As a conductor, he gave many first performances in Claremont and Boulder of works by Schoenberg, Alban Berg, and Anton Webern, as well as by contemporaries such as Pierre Boulez. He conducted with powerful arm gestures, often from memory without the need for a score. Reviews speak of both his precision and the fervor his performances could inspire. University teaching, directing festivals, and conducting alike called forth all his powers. He once told me that he never took a vacation in the years from 1977 to 2000. Giora Bernstein is a man of tireless energy—an energy he continues to radiate, even well into his years. For those close to him, it is an energy inseparable from the warmth of his friendship.

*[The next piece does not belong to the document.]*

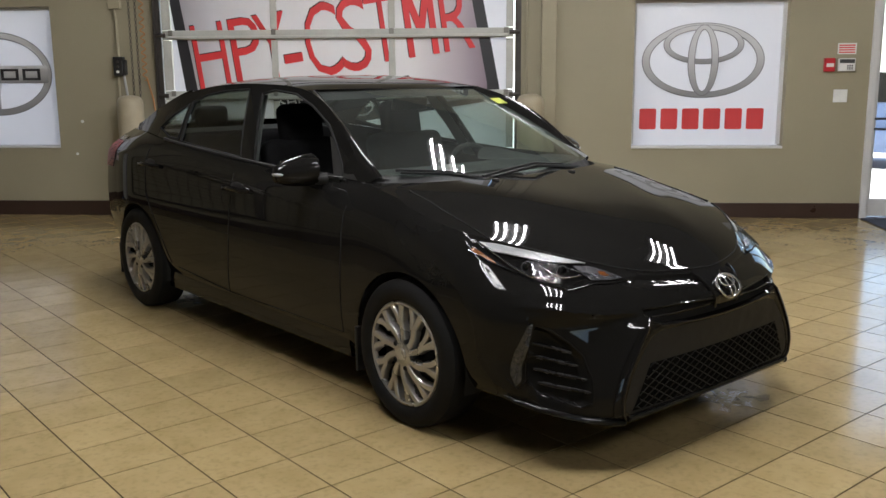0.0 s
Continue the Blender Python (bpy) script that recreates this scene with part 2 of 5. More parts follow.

After World War II, the United States became a haven for musical possibility, shaped in no small part by the flight from Nazism of many—above all Jewish—composers, musicians, and scholars. What America gained, Austria and Germany lost. And yet, even had he returned, Giora Bernstein—like so many other émigrés—would have found little opportunity in postwar Austria to develop his talents or apply his musical knowledge. Through the reception in the United States of Viennese modernism, Austria—if artistic genius can ever be ascribed to a nation—came to enjoy a reputation it had done little to earn.

At the beginning of the new century Giora Bernstein returned to the cities of his childhood and youth, Vienna and Tel Aviv. May the award of the Austrian Cross of Honour for Science and Art also be seen as a homecoming—an acknowledgment of his exceptional contributions to Austrian culture.